Year after year, my brother and me would sit in front of the Bartletts’ RCA console television set watching episodes of Rawhide at 7:30 p.m. followed by Route 66. When both of those programs were canceled, we would watch “The Wild Wild West” at 7:30 and “Hogan’s Heroes” at 8:30 p.m.

As my brother and I sat and watched television, we were always joined by Marge and Bob’s overweight beagle named Thumper. He waddled from side to side when he walked and had a distinctive yelp when somebody knocked on the door.

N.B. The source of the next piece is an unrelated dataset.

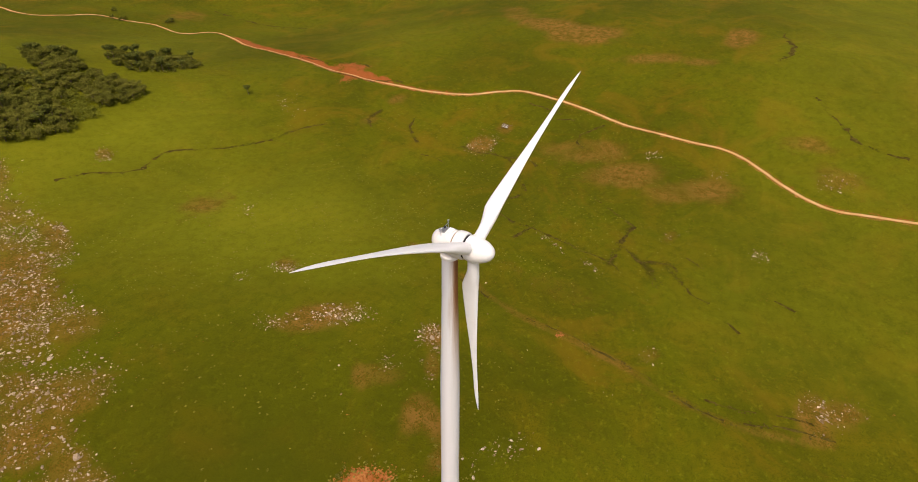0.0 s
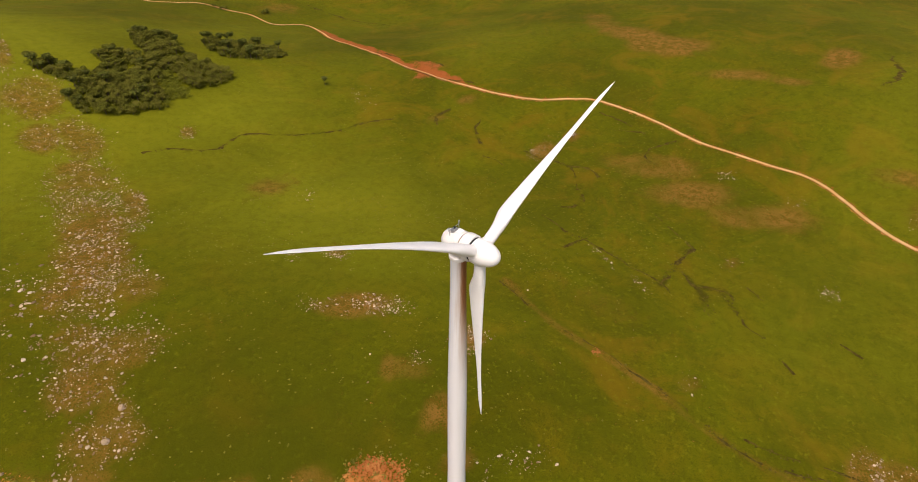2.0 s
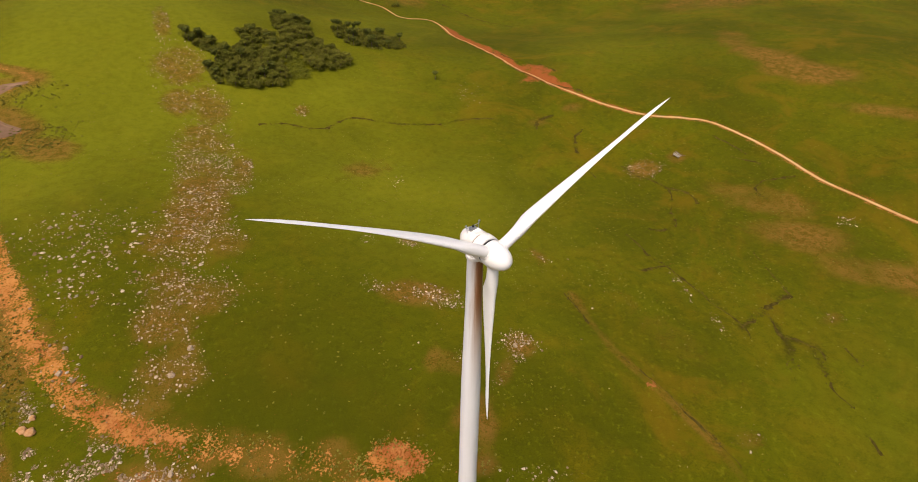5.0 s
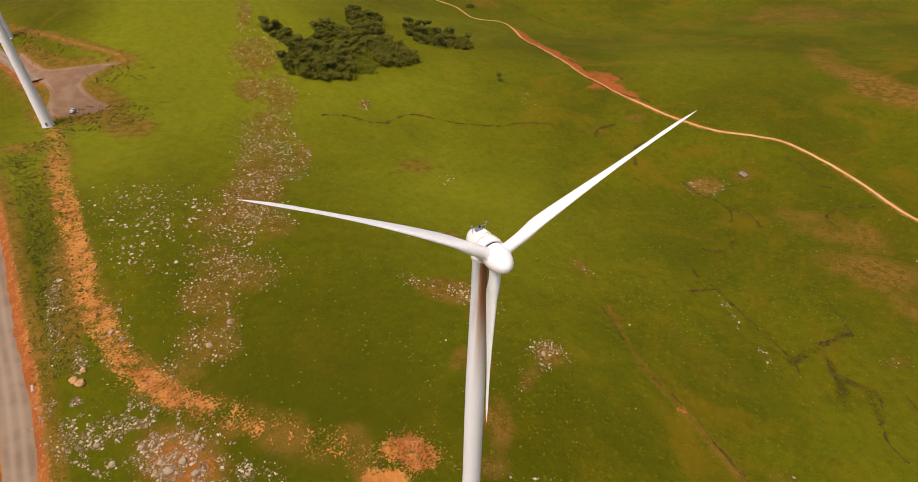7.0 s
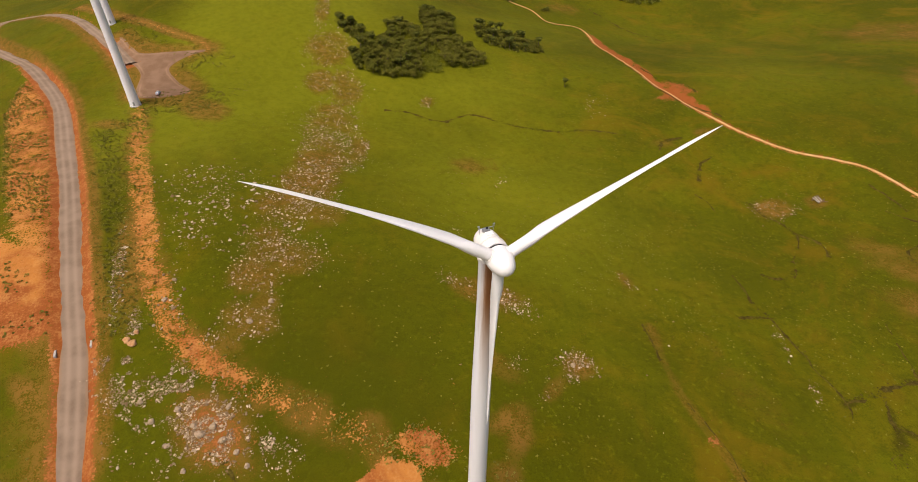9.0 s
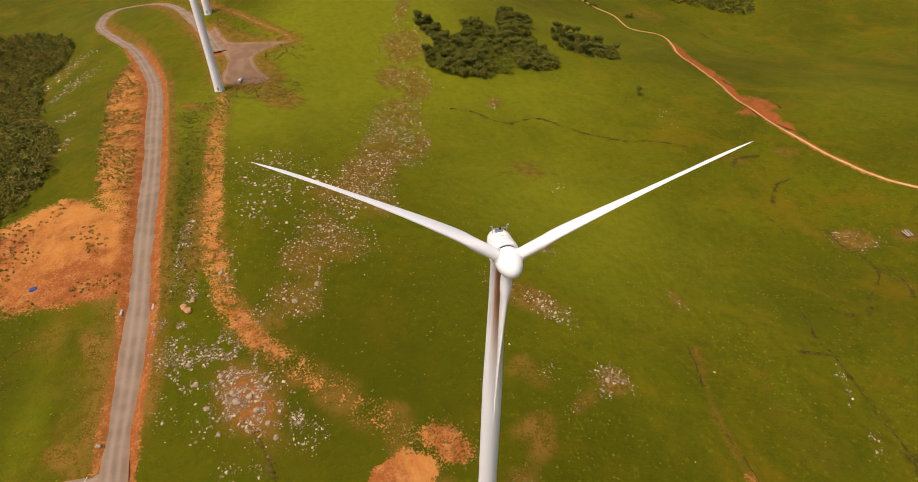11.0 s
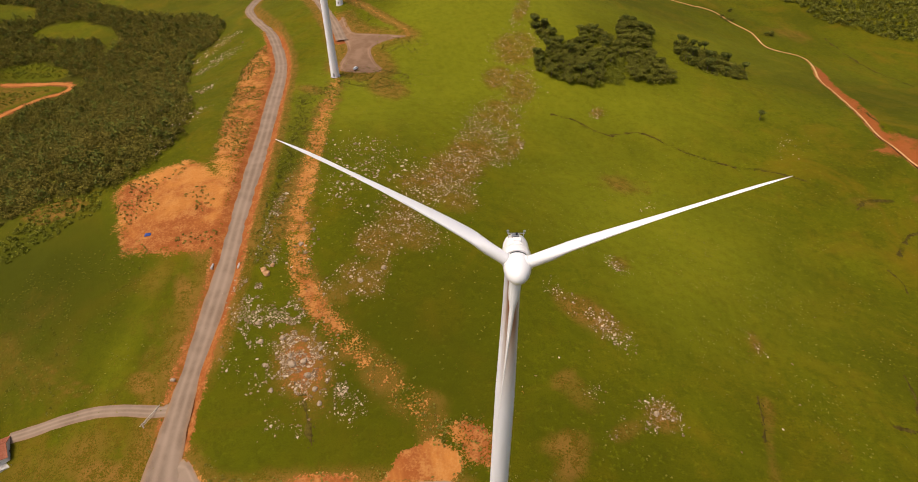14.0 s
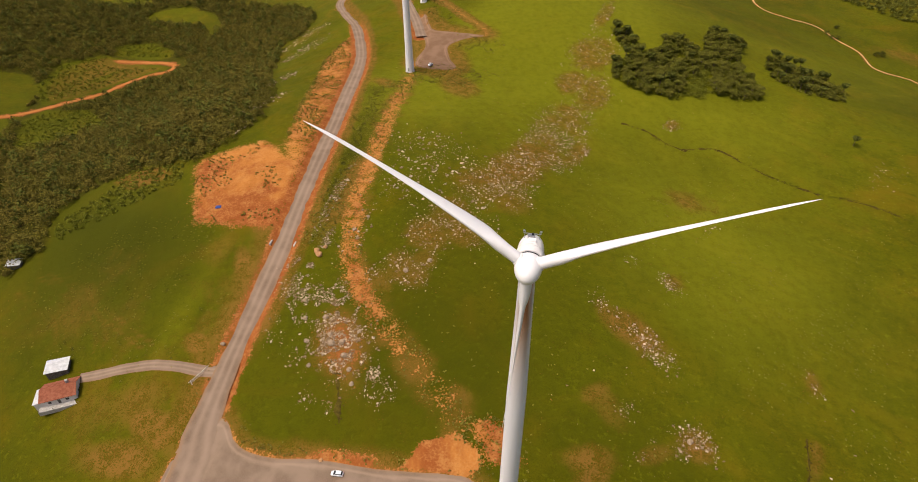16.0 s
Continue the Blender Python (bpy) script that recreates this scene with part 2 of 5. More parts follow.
class Shape:
    """Gathers vertices and faces of one mesh."""

    def __init__(self):
        self.v, self.f = [], []

    def add(self, verts, faces):
        n = len(self.v)
        self.v += [tuple(p) for p in verts]
        self.f += [tuple(i + n for i in f) for f in faces]
        return self

    def box(self, lo, hi, m=None):
        c = [Vector((x, y, z)) for x in (lo[0], hi[0]) for y in (lo[1], hi[1]) for z in (lo[2], hi[2])]
        if m:
            c = [m @ p for p in c]
        return self.add(c, [(0, 1, 3, 2), (4, 6, 7, 5), (0, 4, 5, 1), (2, 3, 7, 6), (0, 2, 6, 4), (1, 5, 7, 3)])

    def rings(self, rings, closed=True):
        """Skin over rings of equally many points; closed: with end caps."""
        n, k = len(rings[0]), len(rings)
        faces = [(i * n + j, i * n + (j + 1) % n, (i + 1) * n + (j + 1) % n, (i + 1) * n + j) for i in range(k - 1) for j in range(n)]
        if closed:
            faces += [tuple(range(n))[::-1], tuple((k - 1) * n + j for j in range(n))]
        return self.add([p for r in rings for p in r], faces)

    def lathe(self, profile, n=32, m=None):
        """Turns (radius, height) pairs about z."""
        m = m or Matrix()
        ring = lambda r, h: [m @ Vector((r * math.cos(2 * math.pi * j / n), r * math.sin(2 * math.pi * j / n), h)) for j in range(n)]
        return self.rings([ring(max(r, 1e-3), h) for r, h in profile])

    def rod(self, a, b, r0, r1=None, n=8):
        a, b = Vector(a), Vector(b)
        m = Matrix.Translation(a) @ (b - a).to_track_quat("Z", "Y").to_matrix().to_4x4()
        return self.lathe([(r0, 0), (r1 if r1 is not None else r0, (b - a).length)], n, m)

    def mesh(self, name, mat, smooth=False):
        me = bpy.data.meshes.new(name)
        me.from_pydata(self.v, [], self.f)
        me.materials.append(mat)
        if smooth:
            me.polygons.foreach_set("use_smooth", [True] * len(me.polygons))
        me.update()
        return me


def part(name, shape, mat, parent, label="", smooth=False, m=None):
    ob = new(name, shape.mesh(name, mat, smooth))
    ob.parent = parent
    if m:
        ob.matrix_basis = m
    if smooth:
        bevelled(ob)
    return tagged(ob, label)


def bevelled(ob, angle=40):
    """Smooth shading that keeps edges sharper than the angle."""
    me = ob.data
    bm = bmesh.new()
    bm.from_mesh(me)
    for e in bm.edges:
        e.smooth = not (len(e.link_faces) == 2 and e.calc_face_angle(0) > radians(angle))
    bm.to_mesh(me)
    bm.free()


def array_mesh(name, verts, faces, mat, smooth=False):
    me = bpy.data.meshes.new(name)
    me.from_pydata(verts, [], faces)
    me.materials.append(mat)
    if smooth:
        me.polygons.foreach_set("use_smooth", np.ones(len(me.polygons), bool))
    me.update()
    return me


# ---- lie of the land ----
HILL_X, HILL_Y, HILL_R = (-450, -250, -110, 0, 120, 280, 450), (-50, 60, 170, 300, 450), 130.0
HILLS = np.array([
    [-6.2, -27.9, -31.2, 6.2, -8.6, -1.1, 14.8],
    [-11.2, 3.5, 5.8, 20.0, 4.7, -17.9, 6.4],
    [-17.9, 19.2, 28.8, -8.5, -14.9, -10.3, 5.4],
    [-24.0, -15.9, -0.3, -17.0, 0.9, 20.6, 1.1],
    [-18.4, 15.6, 31.4, 23.9, 8.3, -28.6, -26.8],
])


def curve(points, step=3.0):
    """A smooth line through points of the plan, as an array of x, y about step apart."""
    p = np.array(points, float)
    p = np.vstack([2 * p[0] - p[1], p, 2 * p[-1] - p[-2]])
    out = []
    for i in range(1, len(p) - 2):
        n = max(2, int(np.linalg.norm(p[i + 1] - p[i]) / step))
        t = (np.arange(n) / n)[:, None]
        a, b, c, d = p[i - 1 : i + 3]
        out.append(0.5 * (2 * b + (c - a) * t + (2 * a - 5 * b + 4 * c - d) * t**2 + (3 * b - a - 3 * c + d) * t**3))
    return np.vstack(out + [p[-2:-1]])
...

My mother and father would sit in the kitchen with the Bartletts during our visits and drink coffee and talk or have some of the cake that Marge would have on hand every week. They were usually joined by Marge’s widowed mother, Sue Coleman, who lived in an addition that Bob had built off the back of their home.

It was always fun, always positive, and always an enjoyable experience to visit with such uplifting people who genuinely cared about us.

While I was serving in the Air Force in Arizona in 1982, my mother called to let me know that Bob Bartlett had suffered a massive heart attack and had died at the age of 55. Not long thereafter, Jimmy Bartlett also died of heart disease at an early age.

In 2001, I was going to fly from Florida to Rochester, New York to attend my 30th high school reunion. Kenny Bartlett called and asked if I would stop and visit his mother Marge and encourage her to move into assisted living. She was in her 90s and was hard of hearing. He was worried because during a fire at a home behind her, she slept through it and didn’t hear the fire trucks.

I did visit her, and she declined to enter assisted living. She said she had lived in her home for 65 years and wasn’t going anywhere. She also offered me an ice cream cup from her freezer. Three years later, Marge flew to Texas for the wedding of her granddaughter and passed away in her sleep there.

We become the people we are because of significant influences in our lives, and I was blessed to have such wonderful friends while growing up.